GARG-AML against Smurfing: A Scalable and Interpretable Graph-Based Framework for Anti-Money Laundering
Deprez, Bruno, Baesens, Bart, Verdonck, Tim, Verbeke, Wouter
Purpose: This paper introduces a novel graph-based method, GARG-AML, for efficient and effective anti-money laundering (AML). It quantifies smurfing risk, a popular money laundering method, by providing each node in the network with a single interpretable score. The proposed method strikes a balance among computational efficiency, detection power and transparency. Different versions of GARG-AML are introduced for undirected and directed networks.
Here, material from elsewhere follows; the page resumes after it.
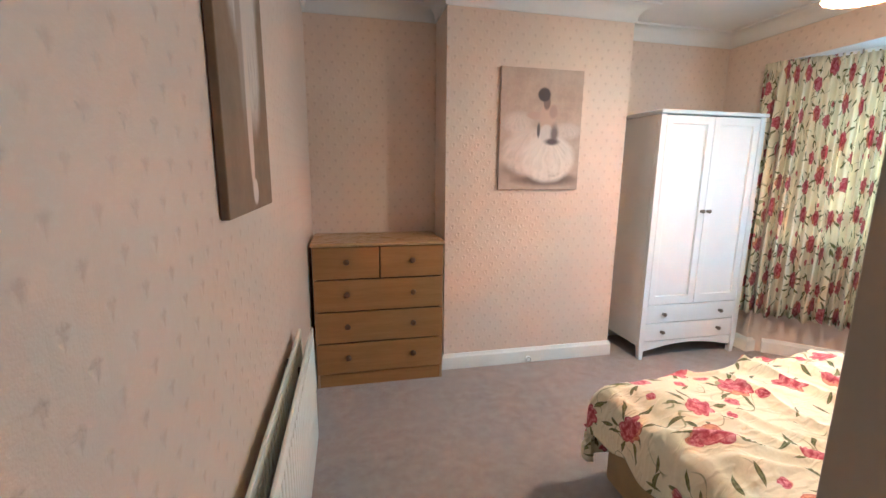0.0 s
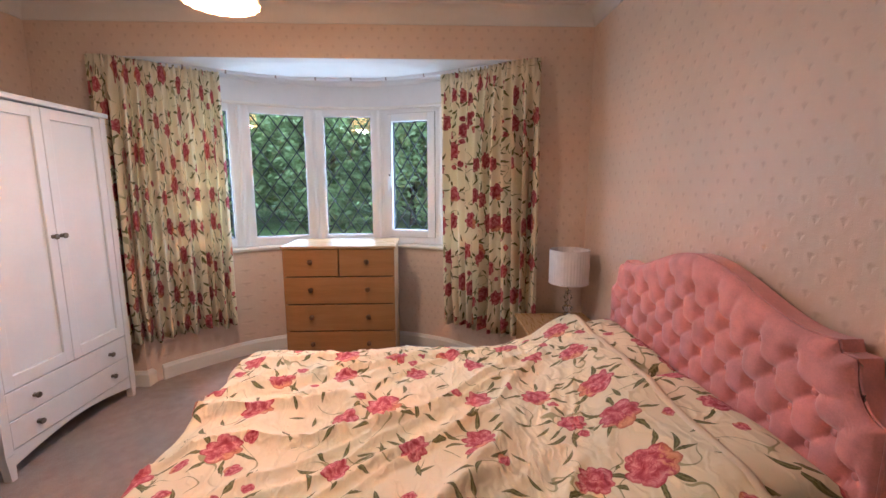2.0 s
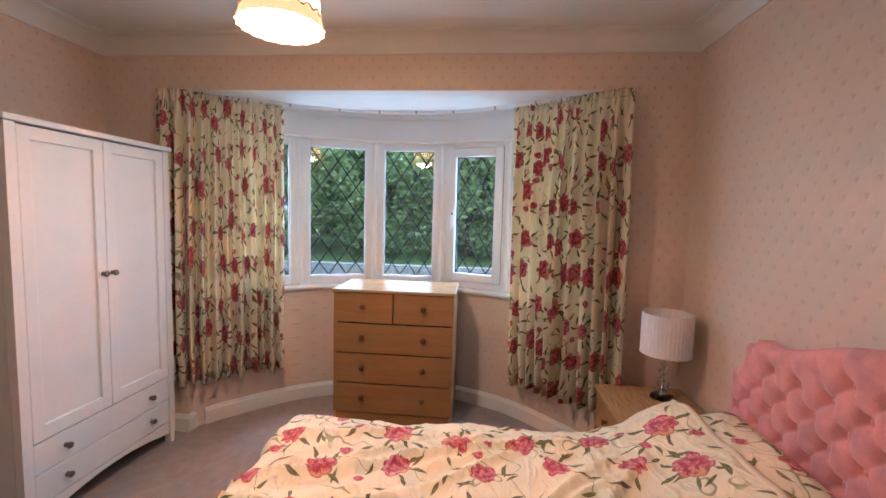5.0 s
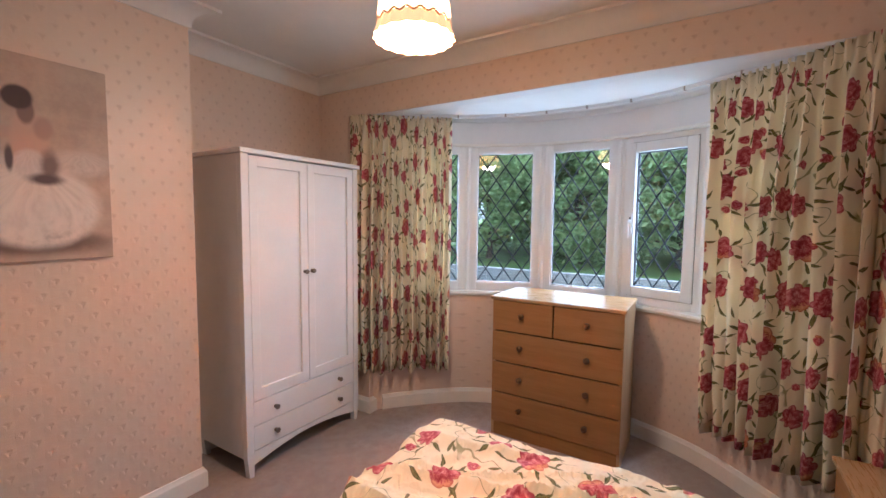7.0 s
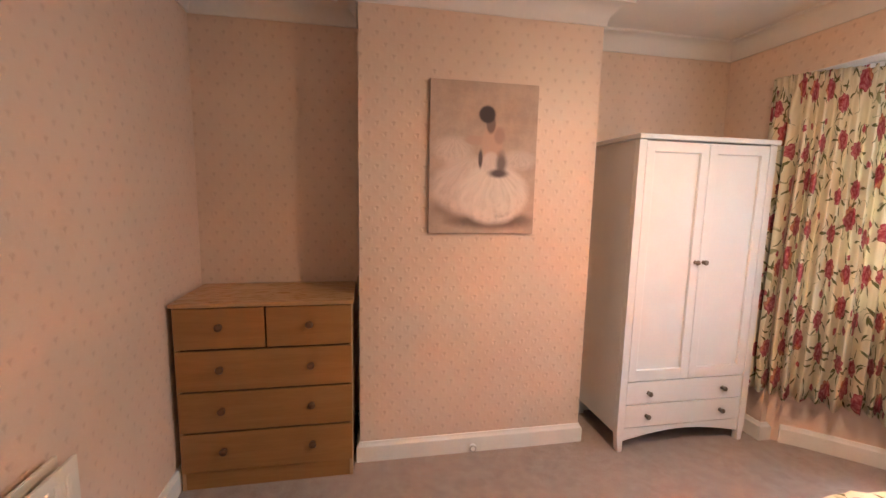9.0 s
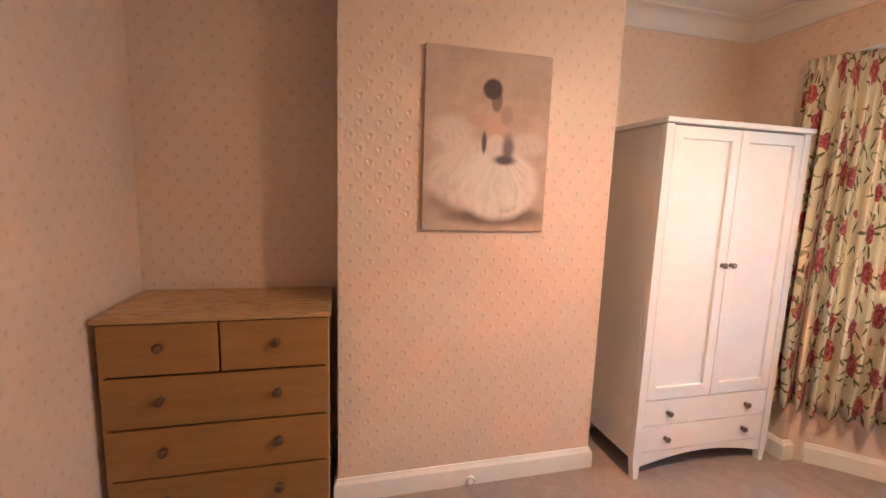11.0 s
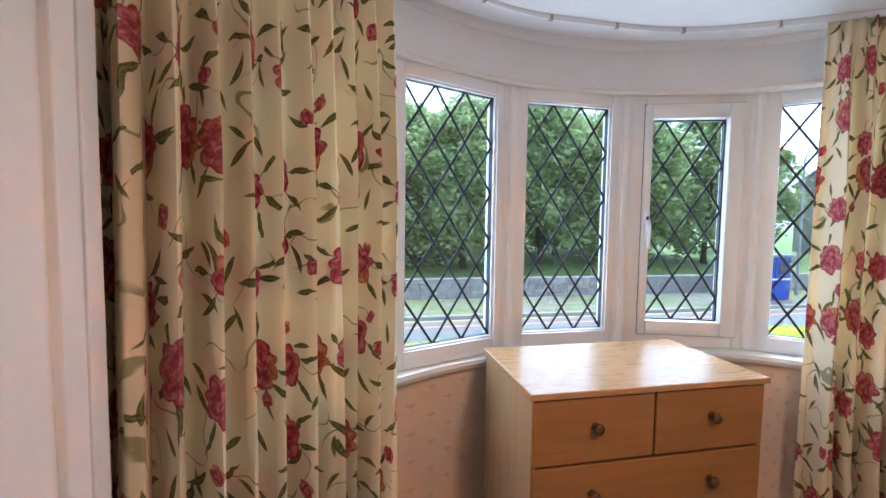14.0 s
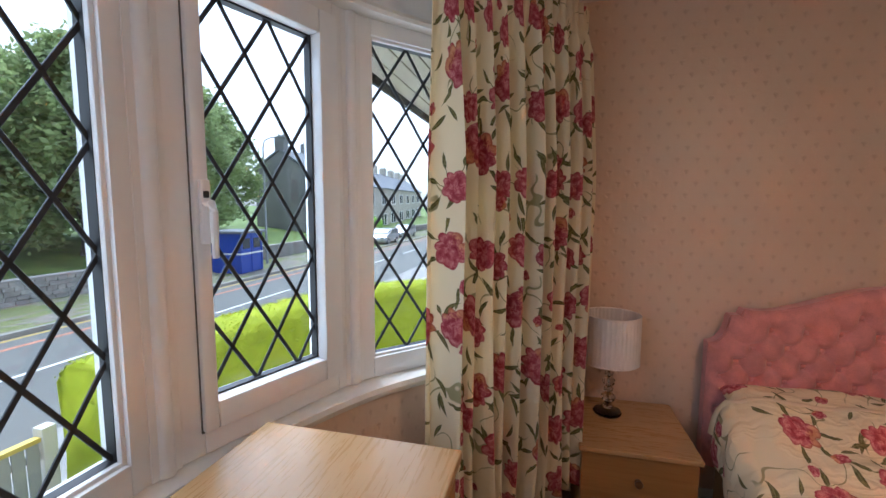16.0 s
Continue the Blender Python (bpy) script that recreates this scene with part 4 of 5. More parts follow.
def headboard():
    """Deep-buttoned velvet with a shaped top; the front faces +y."""
    ob = thing("headboard", pose(BXM + 0.004, SOUTH + 0.022, 0), "pink velvet deep-buttoned headboard with a shaped top", "headboard")

    def top(x):
        a = abs(x)
        if a > 0.632:
            return 0.89 + 0.136 * (1 - math.sqrt(max(0, 1 - ((0.712 - a) / 0.08) ** 2)))
        if a > 0.575:
            return 1.026 + 0.03 * max(0, 1 - (a - 0.575) / 0.012)
        return 1.036 + 0.144 * (0.5 + 0.5 * math.cos(math.pi * a / 0.575)) + 0.02 * (a / 0.575) ** 6

    lim, z0 = 0.712, 0.30
    half = sorted([lim * i / 100 for i in range(101)] + [0.632 + 0.0006 * i for i in range(1, 14)] + [0.575, 0.579, 0.583, 0.587])
    spread = [-a for a in reversed(half) if a > 0] + half
    edge = [(x, top(x)) for x in spread]
    outline = [(-lim, z0), *edge, (lim, z0)]
    part("back_panel", prism([(x, z) for x, z in outline], 0, 0.06, "y"), VELVET, ob, smooth=40)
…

Methodology: GARG-AML constructs the adjacency matrix of a node's second-order neighbourhood in a specific way. This allows us to use the density of different blocks in the adjacency matrix to express the neighbourhood's resemblance to a pure smurfing pattern. GARG-AML is extended using a decision tree and gradient-boosting classifier to increase its performance even more. The methods are tested on synthetic and on open-source data against the current state-of-the-art in AML. Findings: We find that GARG-AML obtains state-of-the-art performance on all datasets. We illustrate that GARG-AML scales well to massive transactions graphs encountered at financial institutions. By leveraging only the adjacency matrix of the second-order neighbourhood and basic network features, this work highlights the potential of fundamental network properties towards advancing fraud detection. Originality: This paper uses only basic network features and expert knowledge on smurfing to construct a performant AML system. The originality lies in the translation of smurfing detection to these features and network representation. Our proposed method is built around the real business needs of scalability and interpretability. It therefore provides a solution that can be easily implemented at financial institutions or incorporated in existing AML solutions.